--- Exercise description ---
Transcribe the full listing exactly, and drop every picture.

▽

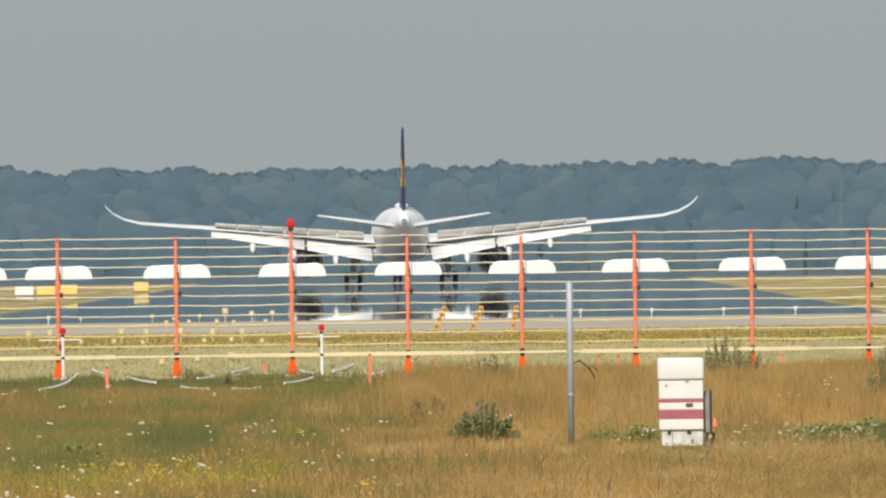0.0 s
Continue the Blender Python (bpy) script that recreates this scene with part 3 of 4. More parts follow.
def build_stakes():
    """Orange marker stakes, white posts with red caps and low white tape round the antenna row."""
    for u, top, base, d in ((-597, 203, 259, 296), (-132, 186, 246, 308), (-635, 205, 227, 352), (-318, 196, 222, 350), (-15, 196, 218, 352),
                            (273, 194, 212, 352), (307, 196, 214, 348), (596, 196, 210, 352), (904, 190, 212, 350)):
        z = 3.3 - (top - HZ) * d / PX - ground_z(d)
        s = new("marker_stake")
        s.location = (u * d / PX, d, ground_z(d))
        k = random.Random(int(u * 7) + 9999)
        s.rotation_euler = (0, math.radians(k.uniform(-2.5, 2.5)), 0)
        part("stake", box(-0.028, 0.028, -0.02, 0.02, -0.1, z, 0.006), M_ORANGE, s)
        part("tip", box(-0.03, 0.03, -0.022, 0.022, z, z + 0.015, 0.004), M_BLACK, s)
        tagged(s, "short orange-red marker stake in grass", "stake", "orange marker stakes")
    for u, d in ((-217, 334.0), (-675, 334.0)):
        w = new("white_marker_post")
        w.location = (u * d / PX, d, ground_z(d))
        top = 3.3 - (141 - HZ) * d / PX - ground_z(d)
        part("post", tube([(0, 0, -0.05), (0, 0, top)], 0.031, 12), M_POLEW, w)
        part("cap", tube([(0, 0, top), (0, 0, top + 0.03), (0, 0, top + 0.1), (0, 0, top + 0.115)], [0.055, 0.06, 0.06, 0.03], 12), M_LAMP, w, "red cap")
        part("arm", box(-0.48, 0.37, -0.02, 0.02, top - 0.14, top - 0.118, 0.004), M_POLEW, w)
        for z in (top - 0.07, top - 0.52):
            part("band", tube([(0, 0, z), (0, 0, z + 0.05)], 0.034, 12), M_BLACK, w, "black band")
        part("fitting", box(-0.075, -0.03, -0.03, 0.03, top - 0.33, top - 0.22, 0.006), M_BLACK, w)
        tagged(w, "white post with red cap and small side arm", "post", "white marker posts")
    # low white tape draped between pegs
    for chain in (((-784, 247), (-758, 242)), ((-717, 240), (-671, 229), (-650, 212)), ((-623, 206), (-598, 213)), ((-563, 219), (-512, 230)),
                  ((-466, 238), (-418, 242)), ((-375, 242), (-327, 241)), ((-284, 234), (-233, 225)), ((-198, 214), (-160, 202)), ((-375, 213), (-346, 206)),
                  ((-437, 223), (-408, 220)), ((-260, 210), (-233, 216)), ((-128, 219), (-106, 215)), ((-42, 214), (-20, 217)), ((-850, 250), (-800, 249)), ((860, 214), (930, 208))):
        pts = []
        for u, v in chain:
            d = PX * 2.33 / (v - HZ)
            pts.append((u * d / PX, d, 3.3 - (v - HZ) * d / PX))
        fine = []
        for a, b in zip(pts, pts[1:]):
            for s in range(4):
                q = Vector(a).lerp(Vector(b), s / 4)
                fine.append((q.x, q.y, q.z - 0.02 * math.sin(math.pi * s / 4)))
        fine.append(pts[-1])
        ob = part("marking_tape", tube(fine, 0.024, 5), M_HOSE)
        tagged(ob, "white marking tape lying low in the grass", "tape", "marking tapes")


def build_lights():
    """Small approach and runway-end lights on stems."""
    def fitting(name, mat_head, mat_lens, size, label, group):
        f = new(name)
        part("stem", tube([(0, 0, -0.05), (0, 0, 0.45 * size)], 0.035 * size, 7), mat_head, f)
        part("head", box(-0.14 * size, 0.14 * size, -0.1 * size, 0.1 * size, 0.42 * size, 0.72 * size, 0.05 * size), mat_head, f)
        part("lens", tube([(0, -0.12 * size, 0.57 * size), (0, -0.09 * size, 0.57 * size)], 0.09 * size, 10), mat_lens, f)
        return tagged(f, label, "light", group)

    spots, jig = [], random.Random(17)
    for u, size in ((-643, 0.5), (-515, 0.7), (-480, 0.6), (-432, 0.75), (-387, 1.1), (-343, 0.85), (-301, 0.85), (-262, 0.7)):
        spots.append((u, 826, size))
    for u in (-494, -474, -449, -405, -374, -315, -265):
        spots.append((u, 752, 0.72))
    for u in (-737, -698, -570, -525, -467, -412, -360):
        spots.append((u, 515, 0.75))
    for u in (-640, -584, -535, -478, -425, -378, -322):
        spots.append((u, 446, 0.5))
    for u, d in ((-498, 352), (-439, 352), (-600, 362), (-380, 366), (905, 860), (1048, 836)):
        spots.append((u, d, 0.55))
    proto = fitting("approach_light", M_LIGHT, M_LENS, 1.0, "small ochre approach light on a black stem", "approach lights")
    for i, (u, d, s) in enumerate(spots):
        u, d, s = u + jig.uniform(-3, 3), d + jig.uniform(-6, 6), s * jig.uniform(0.8, 1.0)
        m = pose(u * d / PX, d, ground_z(d))
        if i == 0:
            proto.matrix_world = m
            proto.scale = (s, s, s)
        else:
            c = copy_thing(proto, m)
            c.scale = (s, s, s)
    end = fitting("runway_end_light", M_SIGNW, M_LENS, 1.0, "small pale runway-end light on a dark base", "runway-end lights")
    for i, u in enumerate((242, 368, 495, 622, 749, 880, -700)):
        m = pose(u * 829 / PX, 829, 0.03, 0, 0, jig.uniform(-12, 12))
        c = end if i == 0 else copy_thing(end, m)
        c.matrix_world = m
        c.scale = (0.6, 0.6, 0.6)
    # three rows of orange lights running away along the centre line
    op = None
    for u0, u1 in ((-24, 1), (41, 66), (119, 128)):
        for d, s in ((545, 0.4), (600, 0.42), (665, 0.6), (720, 0.78), (775, 0.85), (830, 0.9)):
            k = (d - 545) / 285
            m = pose((u0 + (u1 - u0) * k) * d / PX, d, ground_z(d) + (0.03 if d > 715 else 0))
            if op is None:
                op = fitting("centre_line_light", M_LIGHTO, M_AMBER, 1.0, "orange centre-line approach light on a stem", "centre-line lights")
                op.matrix_world = m
                op.scale = (s, s, s)
            else:
                c = copy_thing(op, m)
                c.scale = (s, s, s)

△

--- Solution ---
0.0 s
Continue the Blender Python (bpy) script that recreates this scene with part 3 of 4. More parts follow.
def build_stakes():
    """Orange marker stakes, white posts with red caps and low white tape round the antenna row."""
    for u, top, base, d in ((-597, 203, 259, 296), (-132, 186, 246, 308), (-635, 205, 227, 352), (-318, 196, 222, 350), (-15, 196, 218, 352),
                            (273, 194, 212, 352), (307, 196, 214, 348), (596, 196, 210, 352), (904, 190, 212, 350)):
        z = 3.3 - (top - HZ) * d / PX - ground_z(d)
        s = new("marker_stake")
        s.location = (u * d / PX, d, ground_z(d))
        k = random.Random(int(u * 7) + 9999)
        s.rotation_euler = (0, math.radians(k.uniform(-2.5, 2.5)), 0)
        part("stake", box(-0.028, 0.028, -0.02, 0.02, -0.1, z, 0.006), M_ORANGE, s)
        part("tip", box(-0.03, 0.03, -0.022, 0.022, z, z + 0.015, 0.004), M_BLACK, s)
        tagged(s, "short orange-red marker stake in grass", "stake", "orange marker stakes")
    for u, d in ((-217, 334.0), (-675, 334.0)):
        w = new("white_marker_post")
        w.location = (u * d / PX, d, ground_z(d))
        top = 3.3 - (141 - HZ) * d / PX - ground_z(d)
        part("post", tube([(0, 0, -0.05), (0, 0, top)], 0.031, 12), M_POLEW, w)
        part("cap", tube([(0, 0, top), (0, 0, top + 0.03), (0, 0, top + 0.1), (0, 0, top + 0.115)], [0.055, 0.06, 0.06, 0.03], 12), M_LAMP, w, "red cap")
        part("arm", box(-0.48, 0.37, -0.02, 0.02, top - 0.14, top - 0.118, 0.004), M_POLEW, w)
        for z in (top - 0.07, top - 0.52):
            part("band", tube([(0, 0, z), (0, 0, z + 0.05)], 0.034, 12), M_BLACK, w, "black band")
        part("fitting", box(-0.075, -0.03, -0.03, 0.03, top - 0.33, top - 0.22, 0.006), M_BLACK, w)
        tagged(w, "white post with red cap and small side arm", "post", "white marker posts")
    # low white tape draped between pegs
    for chain in (((-784, 247), (-758, 242)), ((-717, 240), (-671, 229), (-650, 212)), ((-623, 206), (-598, 213)), ((-563, 219), (-512, 230)),
                  ((-466, 238), (-418, 242)), ((-375, 242), (-327, 241)), ((-284, 234), (-233, 225)), ((-198, 214), (-160, 202)), ((-375, 213), (-346, 206)),
                  ((-437, 223), (-408, 220)), ((-260, 210), (-233, 216)), ((-128, 219), (-106, 215)), ((-42, 214), (-20, 217)), ((-850, 250), (-800, 249)), ((860, 214), (930, 208))):
        pts = []
        for u, v in chain:
            d = PX * 2.33 / (v - HZ)
            pts.append((u * d / PX, d, 3.3 - (v - HZ) * d / PX))
        fine = []
        for a, b in zip(pts, pts[1:]):
            for s in range(4):
                q = Vector(a).lerp(Vector(b), s / 4)
                fine.append((q.x, q.y, q.z - 0.02 * math.sin(math.pi * s / 4)))
        fine.append(pts[-1])
        ob = part("marking_tape", tube(fine, 0.024, 5), M_HOSE)
        tagged(ob, "white marking tape lying low in the grass", "tape", "marking tapes")


def build_lights():
    """Small approach and runway-end lights on stems."""
    def fitting(name, mat_head, mat_lens, size, label, group):
        f = new(name)
        part("stem", tube([(0, 0, -0.05), (0, 0, 0.45 * size)], 0.035 * size, 7), mat_head, f)
        part("head", box(-0.14 * size, 0.14 * size, -0.1 * size, 0.1 * size, 0.42 * size, 0.72 * size, 0.05 * size), mat_head, f)
        part("lens", tube([(0, -0.12 * size, 0.57 * size), (0, -0.09 * size, 0.57 * size)], 0.09 * size, 10), mat_lens, f)
        return tagged(f, label, "light", group)

    spots, jig = [], random.Random(17)
    for u, size in ((-643, 0.5), (-515, 0.7), (-480, 0.6), (-432, 0.75), (-387, 1.1), (-343, 0.85), (-301, 0.85), (-262, 0.7)):
        spots.append((u, 826, size))
    for u in (-494, -474, -449, -405, -374, -315, -265):
        spots.append((u, 752, 0.72))
    for u in (-737, -698, -570, -525, -467, -412, -360):
        spots.append((u, 515, 0.75))
    for u in (-640, -584, -535, -478, -425, -378, -322):
        spots.append((u, 446, 0.5))
    for u, d in ((-498, 352), (-439, 352), (-600, 362), (-380, 366), (905, 860), (1048, 836)):
        spots.append((u, d, 0.55))
    proto = fitting("approach_light", M_LIGHT, M_LENS, 1.0, "small ochre approach light on a black stem", "approach lights")
    for i, (u, d, s) in enumerate(spots):
        u, d, s = u + jig.uniform(-3, 3), d + jig.uniform(-6, 6), s * jig.uniform(0.8, 1.0)
        m = pose(u * d / PX, d, ground_z(d))
        if i == 0:
            proto.matrix_world = m
            proto.scale = (s, s, s)
        else:
            c = copy_thing(proto, m)
            c.scale = (s, s, s)
    end = fitting("runway_end_light", M_SIGNW, M_LENS, 1.0, "small pale runway-end light on a dark base", "runway-end lights")
    for i, u in enumerate((242, 368, 495, 622, 749, 880, -700)):
        m = pose(u * 829 / PX, 829, 0.03, 0, 0, jig.uniform(-12, 12))
        c = end if i == 0 else copy_thing(end, m)
        c.matrix_world = m
        c.scale = (0.6, 0.6, 0.6)
    # three rows of orange lights running away along the centre line
    op = None
    for u0, u1 in ((-24, 1), (41, 66), (119, 128)):
        for d, s in ((545, 0.4), (600, 0.42), (665, 0.6), (720, 0.78), (775, 0.85), (830, 0.9)):
            k = (d - 545) / 285
            m = pose((u0 + (u1 - u0) * k) * d / PX, d, ground_z(d) + (0.03 if d > 715 else 0))
            if op is None:
                op = fitting("centre_line_light", M_LIGHTO, M_AMBER, 1.0, "orange centre-line approach light on a stem", "centre-line lights")
                op.matrix_world = m
                op.scale = (s, s, s)
            else:
                c = copy_thing(op, m)
                c.scale = (s, s, s)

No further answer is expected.